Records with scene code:
□ □ □ □

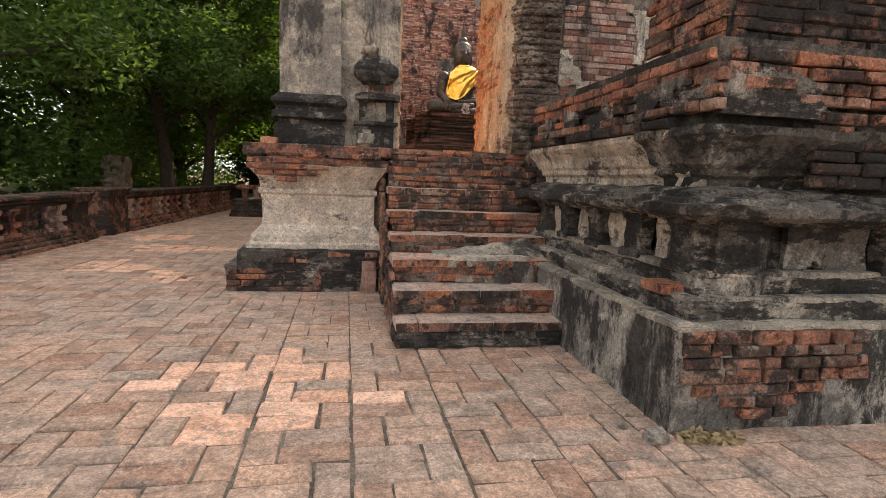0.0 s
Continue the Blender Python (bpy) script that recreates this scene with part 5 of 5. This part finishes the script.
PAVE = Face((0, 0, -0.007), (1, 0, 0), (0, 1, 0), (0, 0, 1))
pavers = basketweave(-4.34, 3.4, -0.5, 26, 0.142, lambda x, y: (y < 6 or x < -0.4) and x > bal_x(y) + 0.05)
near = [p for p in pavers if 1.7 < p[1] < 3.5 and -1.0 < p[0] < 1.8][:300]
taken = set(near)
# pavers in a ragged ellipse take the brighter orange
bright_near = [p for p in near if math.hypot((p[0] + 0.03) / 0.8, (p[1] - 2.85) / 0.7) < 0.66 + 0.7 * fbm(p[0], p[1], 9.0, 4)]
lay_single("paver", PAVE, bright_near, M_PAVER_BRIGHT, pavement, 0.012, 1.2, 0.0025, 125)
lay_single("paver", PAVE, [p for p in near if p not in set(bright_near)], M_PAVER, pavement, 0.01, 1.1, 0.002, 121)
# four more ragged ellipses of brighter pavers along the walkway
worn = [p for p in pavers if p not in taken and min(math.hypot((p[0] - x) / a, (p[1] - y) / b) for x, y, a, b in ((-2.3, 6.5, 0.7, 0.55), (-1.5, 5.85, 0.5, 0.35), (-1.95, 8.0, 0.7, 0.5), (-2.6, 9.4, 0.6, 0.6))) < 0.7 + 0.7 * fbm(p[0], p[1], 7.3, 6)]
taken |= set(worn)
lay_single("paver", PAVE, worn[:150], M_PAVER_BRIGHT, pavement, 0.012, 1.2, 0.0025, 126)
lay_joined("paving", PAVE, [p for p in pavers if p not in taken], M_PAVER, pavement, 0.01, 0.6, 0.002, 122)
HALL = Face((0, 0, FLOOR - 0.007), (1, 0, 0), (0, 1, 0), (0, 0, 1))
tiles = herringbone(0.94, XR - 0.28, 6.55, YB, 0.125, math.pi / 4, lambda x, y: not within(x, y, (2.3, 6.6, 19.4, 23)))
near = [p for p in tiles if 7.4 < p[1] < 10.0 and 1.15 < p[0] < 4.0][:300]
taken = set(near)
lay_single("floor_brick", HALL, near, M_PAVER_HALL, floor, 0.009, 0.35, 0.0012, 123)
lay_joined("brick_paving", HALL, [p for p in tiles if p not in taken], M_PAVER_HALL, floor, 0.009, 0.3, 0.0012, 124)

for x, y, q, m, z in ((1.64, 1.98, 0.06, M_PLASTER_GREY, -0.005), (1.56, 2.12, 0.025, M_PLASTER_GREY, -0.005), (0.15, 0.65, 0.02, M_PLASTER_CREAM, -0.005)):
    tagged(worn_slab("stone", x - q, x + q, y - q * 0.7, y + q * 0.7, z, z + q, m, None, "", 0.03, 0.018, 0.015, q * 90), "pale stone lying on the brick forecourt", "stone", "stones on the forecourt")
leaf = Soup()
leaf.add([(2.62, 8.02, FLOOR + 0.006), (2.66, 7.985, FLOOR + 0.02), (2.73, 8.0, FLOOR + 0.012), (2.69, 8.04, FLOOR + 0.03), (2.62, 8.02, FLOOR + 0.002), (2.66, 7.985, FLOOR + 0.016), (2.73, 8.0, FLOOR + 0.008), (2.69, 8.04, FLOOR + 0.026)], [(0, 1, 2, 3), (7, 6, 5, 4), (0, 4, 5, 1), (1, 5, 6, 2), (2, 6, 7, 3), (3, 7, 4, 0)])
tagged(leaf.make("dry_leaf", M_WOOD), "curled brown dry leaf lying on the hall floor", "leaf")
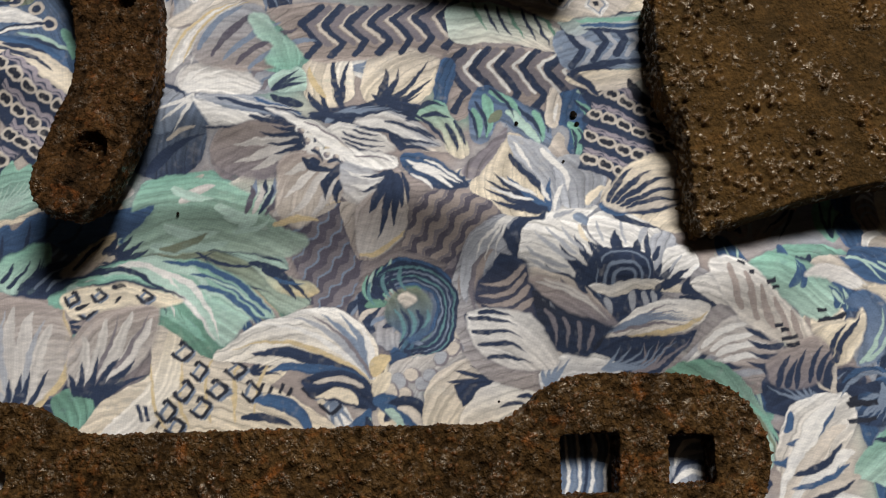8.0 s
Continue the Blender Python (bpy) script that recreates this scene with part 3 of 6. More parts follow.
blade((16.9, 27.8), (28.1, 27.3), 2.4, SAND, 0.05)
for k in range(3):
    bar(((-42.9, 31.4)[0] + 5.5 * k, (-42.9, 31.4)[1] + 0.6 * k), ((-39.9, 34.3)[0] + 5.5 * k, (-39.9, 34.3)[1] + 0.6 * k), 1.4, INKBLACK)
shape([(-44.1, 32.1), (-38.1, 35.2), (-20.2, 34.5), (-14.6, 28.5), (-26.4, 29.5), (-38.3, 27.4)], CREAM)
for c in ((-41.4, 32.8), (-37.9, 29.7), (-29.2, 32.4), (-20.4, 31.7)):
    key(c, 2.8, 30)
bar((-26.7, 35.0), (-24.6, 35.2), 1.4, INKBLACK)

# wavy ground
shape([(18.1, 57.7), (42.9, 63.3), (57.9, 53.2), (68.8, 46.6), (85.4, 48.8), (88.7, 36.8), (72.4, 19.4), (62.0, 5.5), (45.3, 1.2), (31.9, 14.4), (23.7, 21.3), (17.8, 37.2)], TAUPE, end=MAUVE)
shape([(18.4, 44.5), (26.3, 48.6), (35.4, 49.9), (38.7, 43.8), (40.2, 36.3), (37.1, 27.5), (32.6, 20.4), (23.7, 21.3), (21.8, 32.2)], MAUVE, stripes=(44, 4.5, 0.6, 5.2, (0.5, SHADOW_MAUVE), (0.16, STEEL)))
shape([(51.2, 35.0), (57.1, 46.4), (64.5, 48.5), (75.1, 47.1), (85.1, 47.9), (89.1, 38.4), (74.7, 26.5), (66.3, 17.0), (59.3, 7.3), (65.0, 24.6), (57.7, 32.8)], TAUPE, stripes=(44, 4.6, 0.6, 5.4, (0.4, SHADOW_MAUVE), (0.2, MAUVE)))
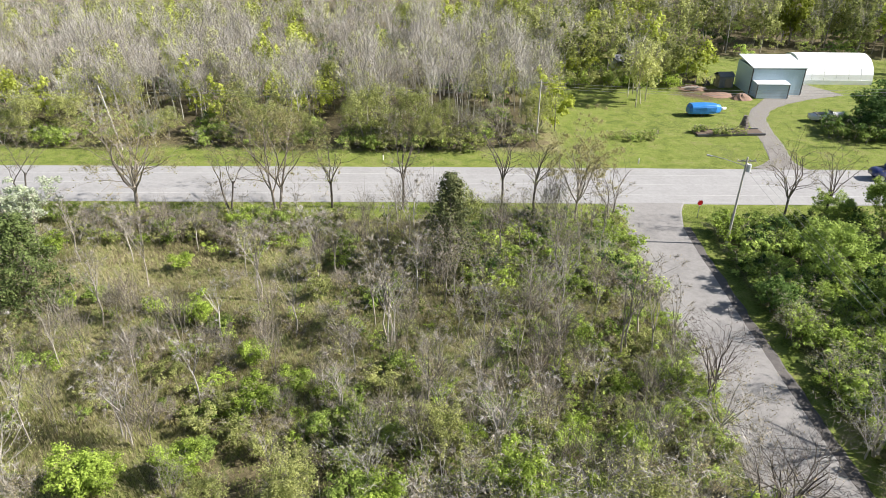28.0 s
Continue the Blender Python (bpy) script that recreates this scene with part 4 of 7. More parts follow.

□ □ □ □

• _What to do_
Look at the listing and set down only the lines from its start through the line with "0.3, 0.0012, 124)", word for word and without pictures.

• _Final result_
0.0 s
Continue the Blender Python (bpy) script that recreates this scene with part 5 of 5. This part finishes the script.
PAVE = Face((0, 0, -0.007), (1, 0, 0), (0, 1, 0), (0, 0, 1))
pavers = basketweave(-4.34, 3.4, -0.5, 26, 0.142, lambda x, y: (y < 6 or x < -0.4) and x > bal_x(y) + 0.05)
near = [p for p in pavers if 1.7 < p[1] < 3.5 and -1.0 < p[0] < 1.8][:300]
taken = set(near)
# pavers in a ragged ellipse take the brighter orange
bright_near = [p for p in near if math.hypot((p[0] + 0.03) / 0.8, (p[1] - 2.85) / 0.7) < 0.66 + 0.7 * fbm(p[0], p[1], 9.0, 4)]
lay_single("paver", PAVE, bright_near, M_PAVER_BRIGHT, pavement, 0.012, 1.2, 0.0025, 125)
lay_single("paver", PAVE, [p for p in near if p not in set(bright_near)], M_PAVER, pavement, 0.01, 1.1, 0.002, 121)
# four more ragged ellipses of brighter pavers along the walkway
worn = [p for p in pavers if p not in taken and min(math.hypot((p[0] - x) / a, (p[1] - y) / b) for x, y, a, b in ((-2.3, 6.5, 0.7, 0.55), (-1.5, 5.85, 0.5, 0.35), (-1.95, 8.0, 0.7, 0.5), (-2.6, 9.4, 0.6, 0.6))) < 0.7 + 0.7 * fbm(p[0], p[1], 7.3, 6)]
taken |= set(worn)
lay_single("paver", PAVE, worn[:150], M_PAVER_BRIGHT, pavement, 0.012, 1.2, 0.0025, 126)
lay_joined("paving", PAVE, [p for p in pavers if p not in taken], M_PAVER, pavement, 0.01, 0.6, 0.002, 122)
HALL = Face((0, 0, FLOOR - 0.007), (1, 0, 0), (0, 1, 0), (0, 0, 1))
tiles = herringbone(0.94, XR - 0.28, 6.55, YB, 0.125, math.pi / 4, lambda x, y: not within(x, y, (2.3, 6.6, 19.4, 23)))
near = [p for p in tiles if 7.4 < p[1] < 10.0 and 1.15 < p[0] < 4.0][:300]
taken = set(near)
lay_single("floor_brick", HALL, near, M_PAVER_HALL, floor, 0.009, 0.35, 0.0012, 123)
lay_joined("brick_paving", HALL, [p for p in tiles if p not in taken], M_PAVER_HALL, floor, 0.009, 0.3, 0.0012, 124)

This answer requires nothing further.